Smugglers have learned how to cut through the new steel bollards using common tools they can buy at hardware stores, and some have demonstrated that the wall can be climbed with handmade ladders and rope.

And most of the hard narcotics that enter the United States via Mexico pass through official border crossings, hidden in vehicles and among cargo, not through the remote areas where Trump’s new barriers are being erected.

[READ: Jim Heath – I’ve Worked On The Border, The Wall Is A Political Symbol & Not An Effective Deterrent]

Roy Villareal, chief of the Border Patrol’s Tucson sector, which covers most of Arizona, described the addition of the floodgates as an example of how his agency has learned to adjust to the realities of the Southwest’s extreme weather and topography.

“The border is so diverse,” Villareal said. “You have to plan for water flow … People think it’s just this monolithic wall, sort of like the Great Wall of China, where you drop it into place and that’s all there is to it. And that’s not the reality at all.”

Veteran Border Patrol officials acknowledge the government would be foolish to place vertical metal bars in the direct path of rivers and creeks that swell to dangerous volumes during summer storms.

The U.S. southern border is crisscrossed by hundreds of drainage channels and several rivers.

One Arizona river, the Santa Cruz, starts in a United States valley, flows through the mountains into Mexico and returns to cross the border again with more water.

Outside of the high-traffic areas, much of the U.S.-Mexico border through New Mexico and Arizona is lined with vehicle barriers that are welded from old rail tracks.

Though they would stop a car or truck from crossing, they allow water and debris — as well as wildlife and people — to pass through.

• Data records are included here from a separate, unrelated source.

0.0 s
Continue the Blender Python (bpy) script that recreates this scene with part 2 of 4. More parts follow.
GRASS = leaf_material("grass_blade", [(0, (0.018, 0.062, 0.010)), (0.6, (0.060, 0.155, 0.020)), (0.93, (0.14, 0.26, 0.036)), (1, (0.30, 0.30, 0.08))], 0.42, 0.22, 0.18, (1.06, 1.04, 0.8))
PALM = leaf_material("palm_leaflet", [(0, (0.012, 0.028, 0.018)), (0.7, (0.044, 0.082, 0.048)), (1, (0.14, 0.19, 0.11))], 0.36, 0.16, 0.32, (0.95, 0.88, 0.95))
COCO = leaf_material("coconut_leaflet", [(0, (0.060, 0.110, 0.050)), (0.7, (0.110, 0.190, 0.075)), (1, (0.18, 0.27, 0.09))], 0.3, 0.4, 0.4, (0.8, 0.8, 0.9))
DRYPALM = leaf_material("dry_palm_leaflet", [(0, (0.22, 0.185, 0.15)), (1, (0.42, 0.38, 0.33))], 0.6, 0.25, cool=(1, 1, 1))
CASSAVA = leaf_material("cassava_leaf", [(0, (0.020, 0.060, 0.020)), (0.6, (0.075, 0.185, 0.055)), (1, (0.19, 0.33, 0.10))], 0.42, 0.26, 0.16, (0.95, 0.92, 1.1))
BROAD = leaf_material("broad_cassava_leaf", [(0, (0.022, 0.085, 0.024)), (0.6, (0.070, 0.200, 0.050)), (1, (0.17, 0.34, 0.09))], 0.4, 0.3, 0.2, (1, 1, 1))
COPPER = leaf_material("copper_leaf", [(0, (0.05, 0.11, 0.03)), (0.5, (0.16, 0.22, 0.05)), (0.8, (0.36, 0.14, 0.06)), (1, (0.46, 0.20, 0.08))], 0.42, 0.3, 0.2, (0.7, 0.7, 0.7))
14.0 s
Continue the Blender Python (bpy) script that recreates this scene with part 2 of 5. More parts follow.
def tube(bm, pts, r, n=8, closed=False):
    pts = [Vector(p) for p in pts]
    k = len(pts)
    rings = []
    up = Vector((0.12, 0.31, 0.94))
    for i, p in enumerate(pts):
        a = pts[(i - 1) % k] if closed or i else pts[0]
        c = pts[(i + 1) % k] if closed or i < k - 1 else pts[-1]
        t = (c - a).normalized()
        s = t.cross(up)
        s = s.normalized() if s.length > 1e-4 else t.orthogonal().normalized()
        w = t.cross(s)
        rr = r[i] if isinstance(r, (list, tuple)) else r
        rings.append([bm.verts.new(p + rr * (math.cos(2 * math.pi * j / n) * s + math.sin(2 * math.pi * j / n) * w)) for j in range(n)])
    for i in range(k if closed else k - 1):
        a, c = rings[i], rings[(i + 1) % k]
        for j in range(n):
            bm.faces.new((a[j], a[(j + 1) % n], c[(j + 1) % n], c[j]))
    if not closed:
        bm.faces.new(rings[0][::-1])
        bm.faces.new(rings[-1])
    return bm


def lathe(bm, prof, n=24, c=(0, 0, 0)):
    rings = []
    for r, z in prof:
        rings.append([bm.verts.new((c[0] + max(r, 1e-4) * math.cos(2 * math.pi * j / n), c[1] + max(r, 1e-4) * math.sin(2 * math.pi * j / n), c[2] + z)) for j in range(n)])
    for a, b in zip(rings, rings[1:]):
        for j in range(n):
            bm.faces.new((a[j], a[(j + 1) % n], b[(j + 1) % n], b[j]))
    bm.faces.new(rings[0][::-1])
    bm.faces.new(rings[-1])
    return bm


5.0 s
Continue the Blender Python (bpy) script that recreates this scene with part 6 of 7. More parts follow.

Trump’s border project is replacing those barriers with the steel bollards, which act like a sieve and can impede water flow.

At several locations in Arizona where construction crews are racing to erect the structure, workers have been leaving gaps at creek beds and river channels because they do not yet have the new fencing panels with storm gates.

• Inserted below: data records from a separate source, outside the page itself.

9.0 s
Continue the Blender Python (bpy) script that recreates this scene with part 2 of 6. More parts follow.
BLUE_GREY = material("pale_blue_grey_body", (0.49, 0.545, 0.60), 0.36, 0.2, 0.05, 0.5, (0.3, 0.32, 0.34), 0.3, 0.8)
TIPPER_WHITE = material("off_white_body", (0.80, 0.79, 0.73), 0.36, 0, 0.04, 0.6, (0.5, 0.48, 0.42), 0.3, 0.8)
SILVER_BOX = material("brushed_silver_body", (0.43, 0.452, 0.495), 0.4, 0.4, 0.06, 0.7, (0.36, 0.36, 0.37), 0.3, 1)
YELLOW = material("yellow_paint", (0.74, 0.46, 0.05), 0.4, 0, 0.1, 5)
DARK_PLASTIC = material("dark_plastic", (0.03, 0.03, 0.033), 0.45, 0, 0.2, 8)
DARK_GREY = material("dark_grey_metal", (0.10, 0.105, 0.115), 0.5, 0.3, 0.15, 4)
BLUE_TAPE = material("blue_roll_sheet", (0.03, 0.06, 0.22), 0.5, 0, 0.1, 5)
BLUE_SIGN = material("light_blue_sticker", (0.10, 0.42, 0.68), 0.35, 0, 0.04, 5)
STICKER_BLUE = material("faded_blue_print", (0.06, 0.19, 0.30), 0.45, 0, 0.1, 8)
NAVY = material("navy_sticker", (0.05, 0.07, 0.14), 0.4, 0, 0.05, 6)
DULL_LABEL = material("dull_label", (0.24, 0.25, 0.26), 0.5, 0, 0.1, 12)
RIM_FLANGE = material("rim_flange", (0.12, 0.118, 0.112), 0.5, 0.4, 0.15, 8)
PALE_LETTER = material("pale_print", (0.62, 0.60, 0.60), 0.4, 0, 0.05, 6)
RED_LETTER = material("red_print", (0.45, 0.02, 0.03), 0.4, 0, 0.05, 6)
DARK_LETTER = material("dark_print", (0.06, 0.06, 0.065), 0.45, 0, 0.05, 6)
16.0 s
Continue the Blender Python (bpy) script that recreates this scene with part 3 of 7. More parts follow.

Older vehicle barriers remain in place along those sections, the gaps akin to missing teeth.

The storm gates are different from the much larger vehicle gates the government installs along the Rio Grande in Texas to allow farmers, U.S. agents and others access to land that becomes cut off from the rest of the United States by the barrier.

Those gates can be quickly open and shut and do not need to remain open to manage flooding.

White House officials this month acknowledged they are preparing to divert an additional $7.2 billion from this year’s Defense Department budget for wall construction, money that will allow the administration to complete nearly 900 miles of new barriers by 2022.

If that plan goes forward, it likely will include new barriers in mountainous areas where the force of floodwaters is even greater and engineers would need to install even more storm gates through canyons and creek beds.